Dr. James (Jim) F. Todd joined the Global Ocean Monitoring and Observing Program in 2016, having been in NOAA’s Oceanic and Atmospheric Research (OAR) line office since 1988. In his early years at NOAA, starting with the OAR Office of Global Programs (now Climate Program Office), Jim co-developed and managed the Ocean-Atmosphere Carbon Exchange Study (OACES) program and the CLIVAR Atlantic and Climate Variability and Predictability (CVP) programs. In his NOAA career, Jim has managed programs that have contributed to the Joint Global Ocean Flux (JGOFS) Program of the IGBP and the World Ocean Circulation (WOCE) and Climate Variability and Predictability (CLIVAR) Programs of the WCRP. This has included management contributions to major oceanographic process studies including the US Joint Global Ocean Flux Study (JGOFS) Equatorial Pacific (EqPac) Process Study and the Dynamics of the Madden-Julian Oscillation (DYNAMO) field campaign. He is currently an active participant in the UN Decade of Ocean Science for Sustainable Development and the AtlantOS Program.
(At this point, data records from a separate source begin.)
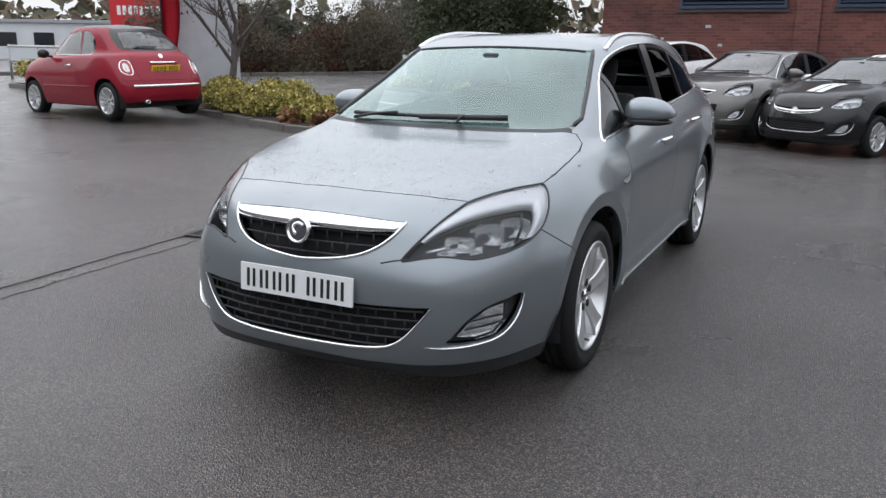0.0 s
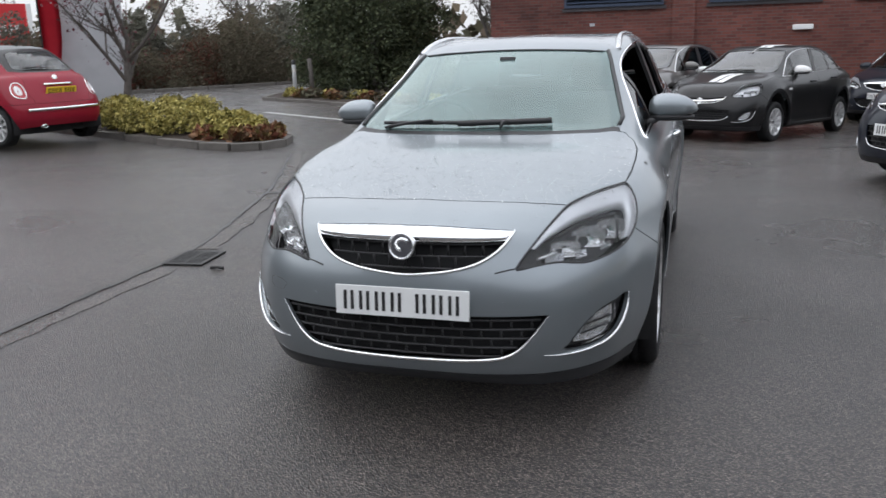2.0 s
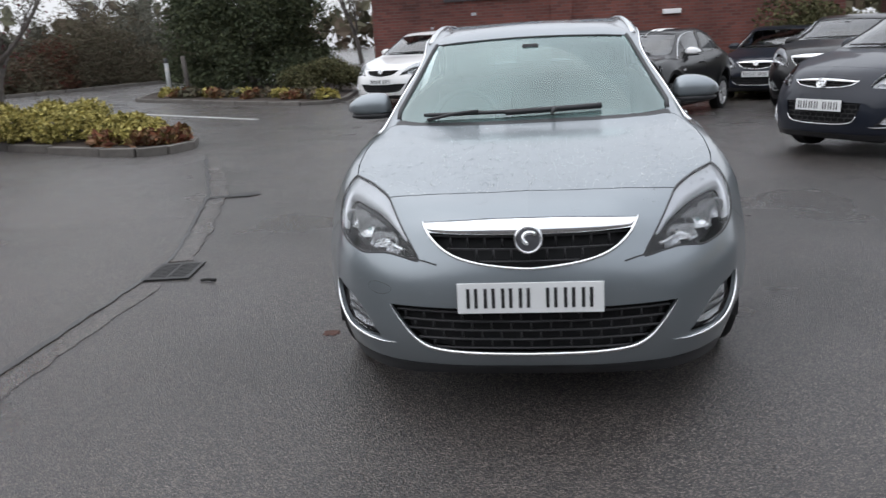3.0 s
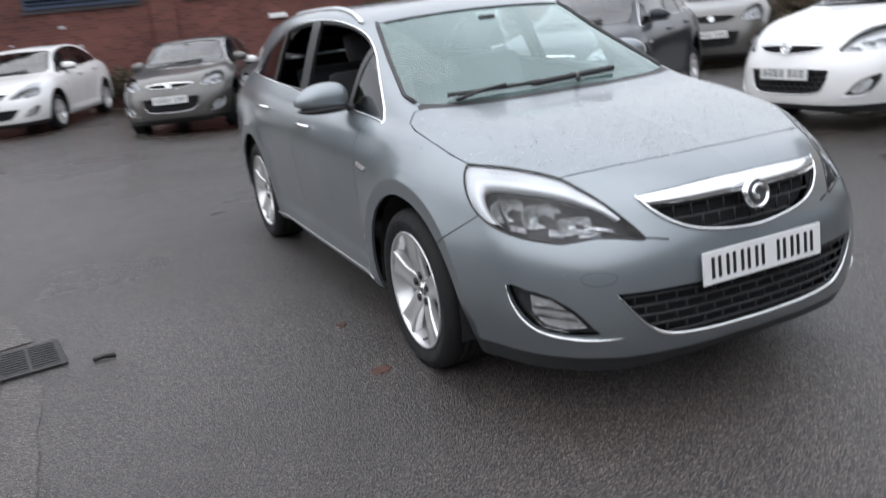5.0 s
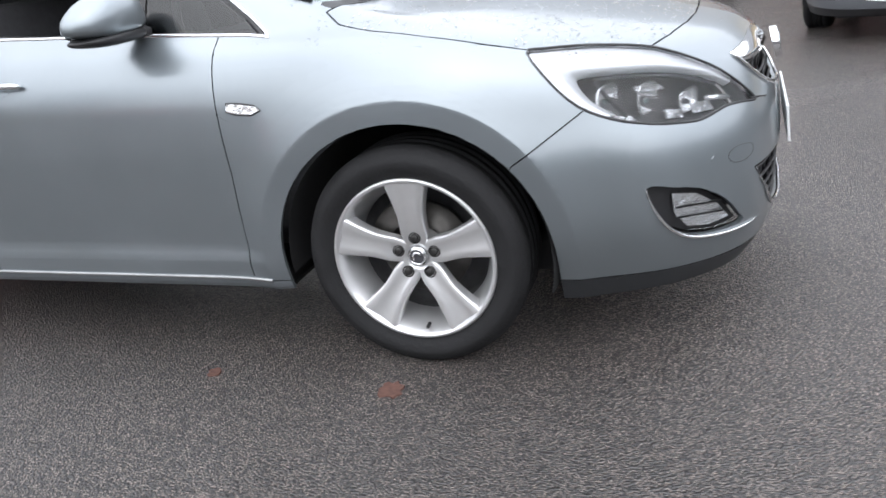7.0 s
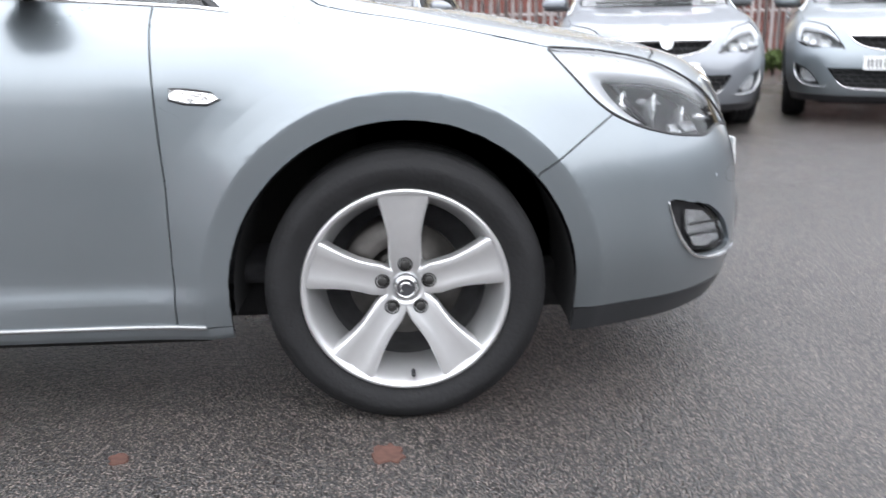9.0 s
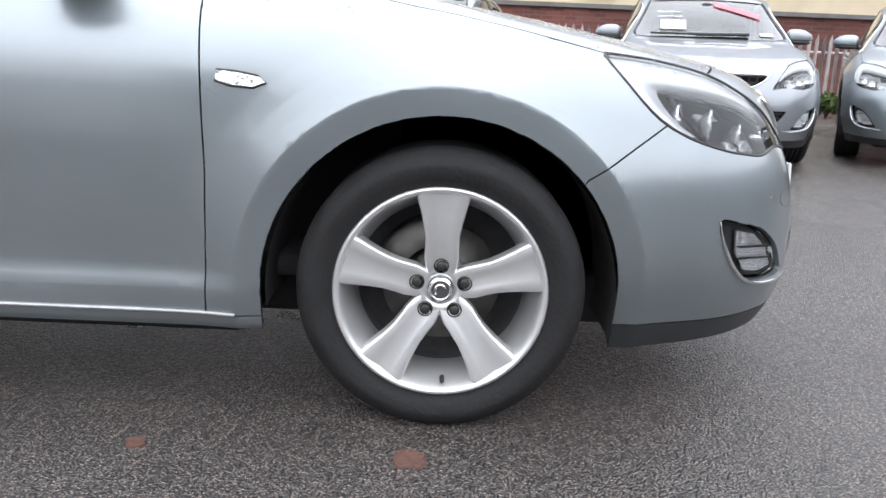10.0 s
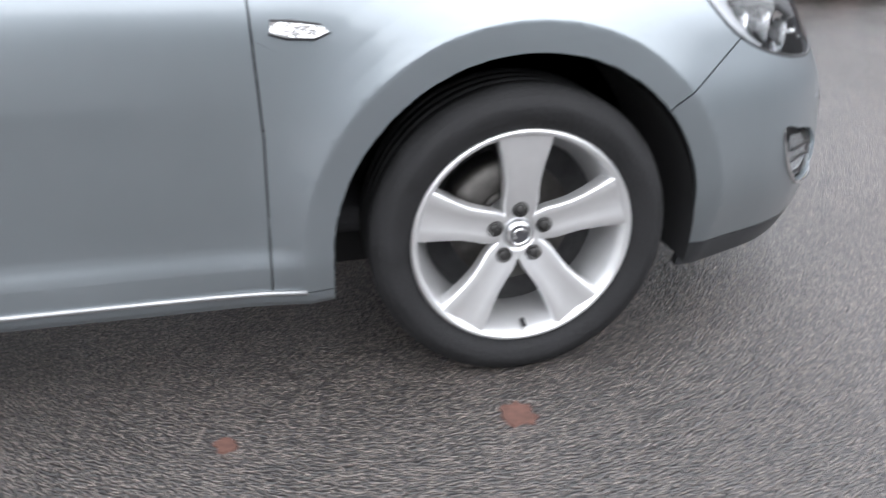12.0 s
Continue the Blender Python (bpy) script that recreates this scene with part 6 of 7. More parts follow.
def stem_mesh(base, height, r, seed, levels=4, spread=.55, up=.45, split=(2, 3)):
    """A bare trunk with limbs and twigs; also gives the twig ends."""
    g = random.Random(seed)
    bm = bmesh.new()
    ends = []

    def grow(p, d, length, rad, level):
        pts = [p]
        q = p
        dd = d
        for i in range(4):
            dd = (dd + Vector((g.uniform(-1, 1), g.uniform(-1, 1), g.uniform(-.5, .9))) * .12).normalized()
            q = q + dd * length / 4
            pts.append(q)
        segs = 8 if level < 2 else (5 if level < 3 else 3)
        rings = []
        for i, a in enumerate(pts):
            rr = rad * (1 - .5 * i / 4)
            e = (pts[min(i + 1, 4)] - pts[max(i - 1, 0)]).normalized()
            s = e.cross(Vector((.3, .9, .1))).normalized()
            u = s.cross(e)
            rings.append([bm.verts.new(a + s * rr * math.cos(2 * math.pi * j / segs) + u * rr * math.sin(2 * math.pi * j / segs)) for j in range(segs)])
        for i in range(4):
            for j in range(segs):
                bm.faces.new((rings[i][j], rings[i][(j + 1) % segs], rings[i + 1][(j + 1) % segs], rings[i + 1][j]))
        if level >= levels:
            ends.append(pts[-1])
            return
        for k in range(g.randint(*split) + (1 if level else 2)):
            at = pts[g.randint(1 if level else 2, 4)]
            nd = (dd * up + Vector((g.uniform(-1, 1), g.uniform(-1, 1), g.uniform(-.1, .8))) * spread).normalized()
            grow(at, nd, length * g.uniform(.55, .8), rad * .5, level + 1)
            ends.append(at)

    grow(Vector(base), Vector((0, 0, 1)), height, r, 0)
    return bm, ends


def bush(name, label, center, radii, n, size, mat, seed, category="shrub", group=""):
    thing = tagged(new(name), label, category, group)
    thing.location = (center[0], center[1], -fall(center[0], center[1]))
    me = leaves(lumps((0, 0, center[2]), radii, n, 18, .6, seed), size)
    hang("foliage", me, mat, thing, "", False)
    bm = bmesh.new()
    g = random.Random(seed)
    for k in range(6):
        a = g.uniform(0, 6.28)
        e = Vector((math.cos(a) * radii[0] * .5, math.sin(a) * radii[1] * .5, center[2] + radii[2] * .3))
        tube([Vector((0, 0, .0)), e * .5 + Vector((0, 0, .05)), e], .012, 5, bm=bm)
    part("stems", bm, BARK, thing)
    return thing


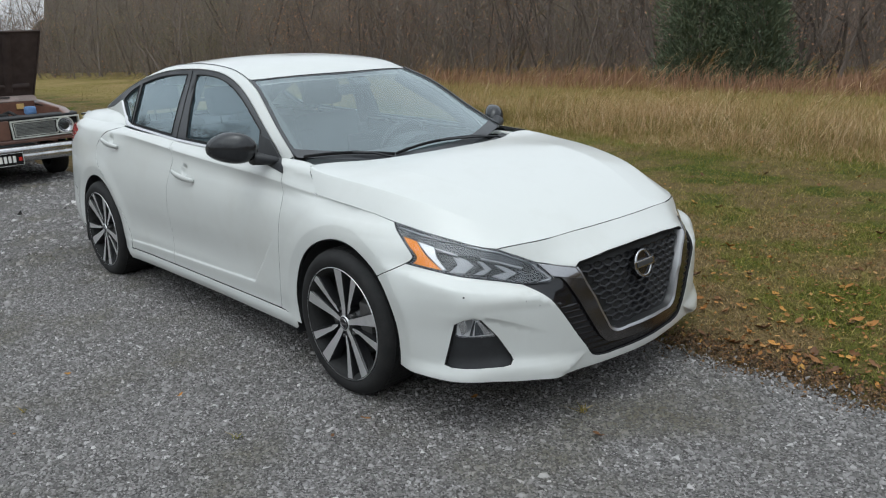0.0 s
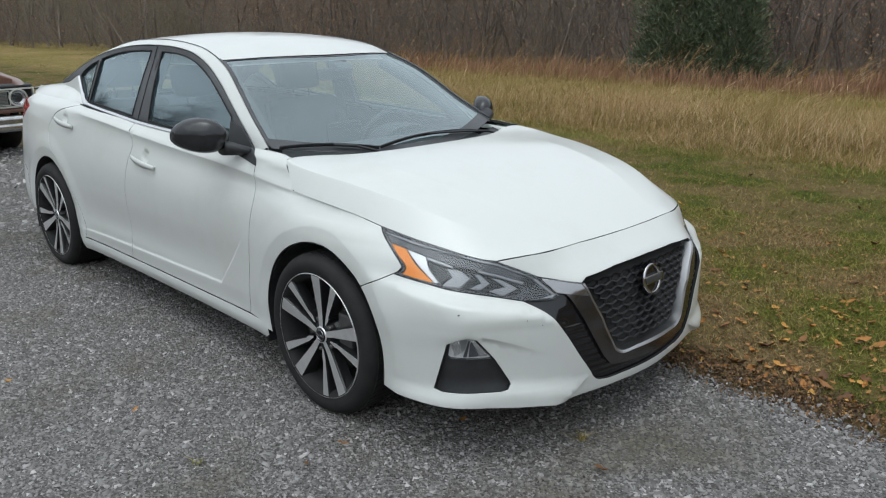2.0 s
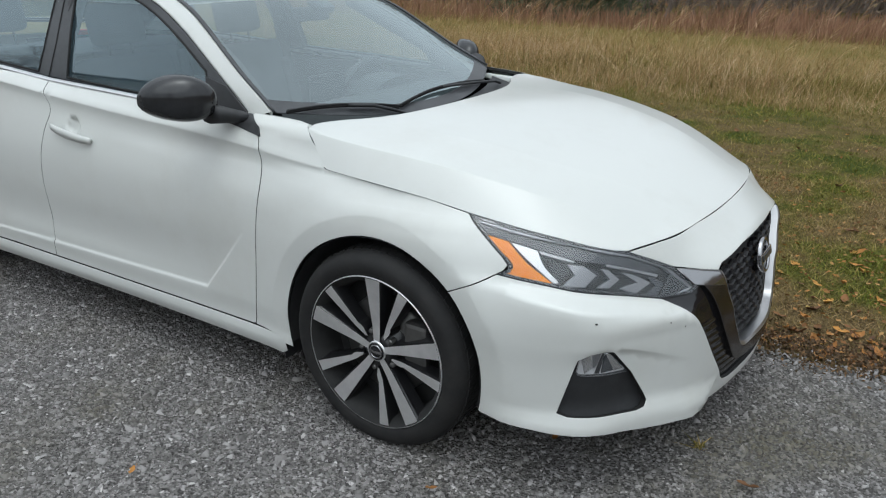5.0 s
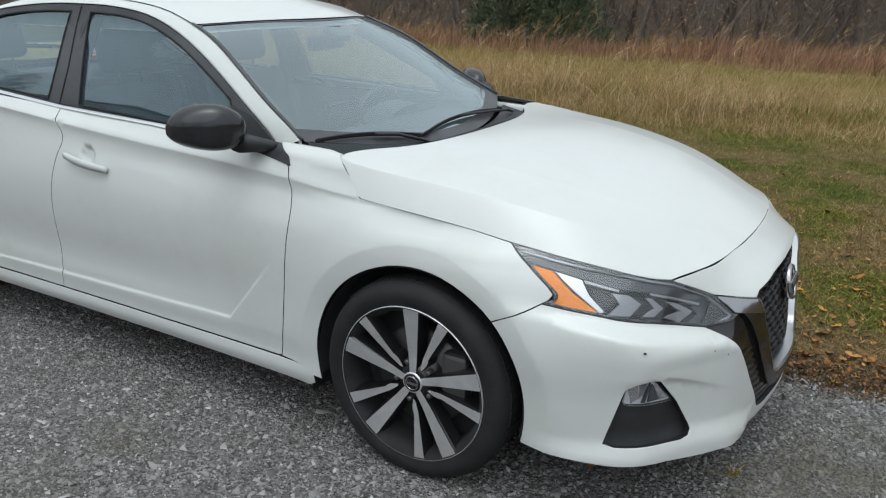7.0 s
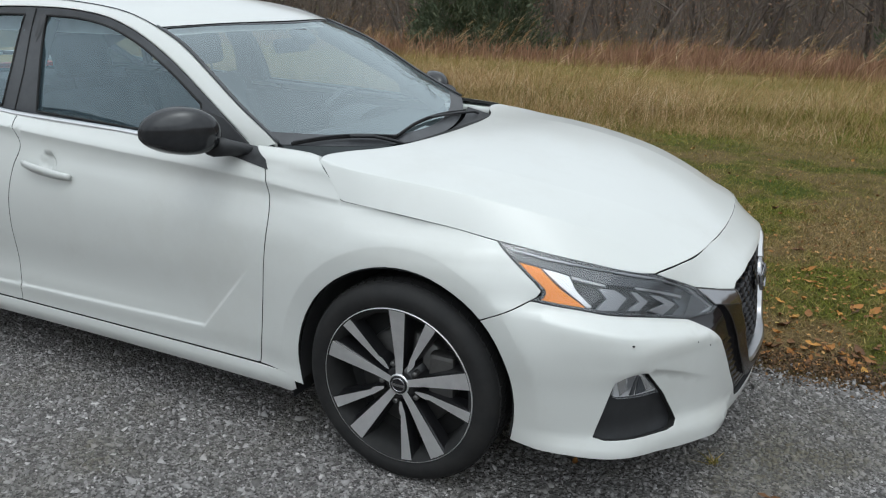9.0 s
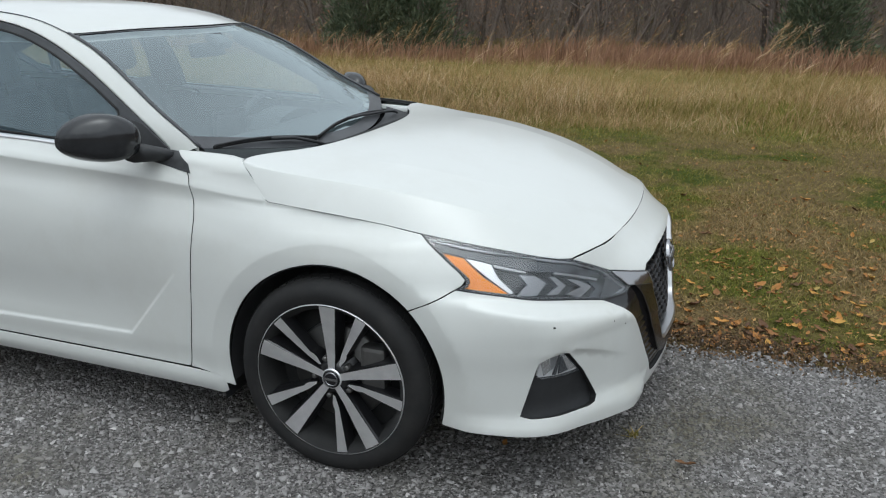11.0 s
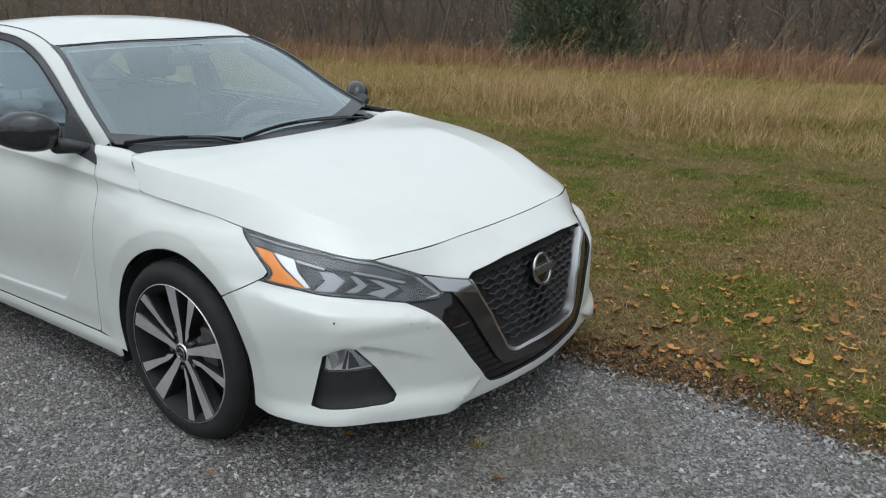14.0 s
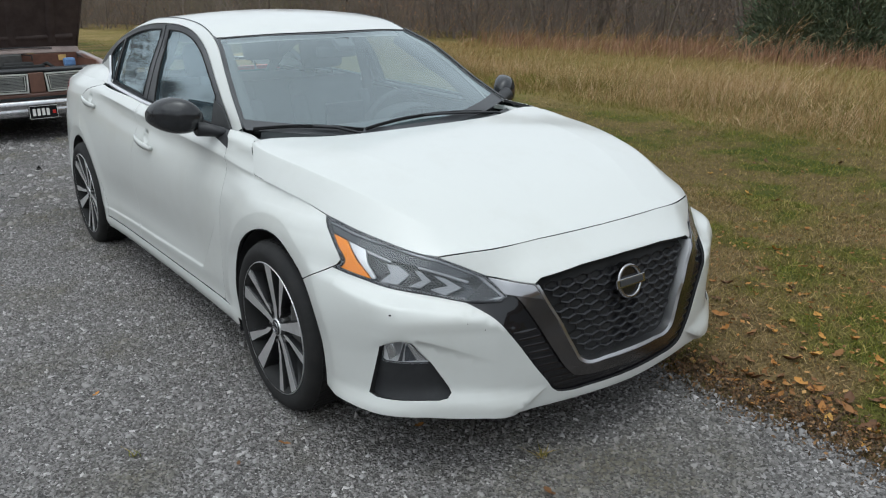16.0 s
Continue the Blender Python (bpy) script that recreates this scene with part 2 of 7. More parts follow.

Prior to joining NOAA, Jim was a sea-going chemical oceanographer with expertise in using natural occurring radionuclides in the study of timescales of oceanic processes. Jim says perhaps his most memorable experience in NOAA was diving in DSV Alvin to the Juan de Fuca Ridge, where he sampled radionuclides emanating from the hydrothermal vents. Jim received his B.S. in Biology from James Madison University (1978) in Harrisonburg, VA and a Ph.D. in Chemical Oceanography from Old Dominion University (1984) in Norfolk, VA. He was a postdoctoral fellow-research assistant professor at the University of South Carolina until 1988. In GOMO, Jim manages NOAA/OAR’s contributions to the international OceanSITES (fixed-point ocean time series stations) program.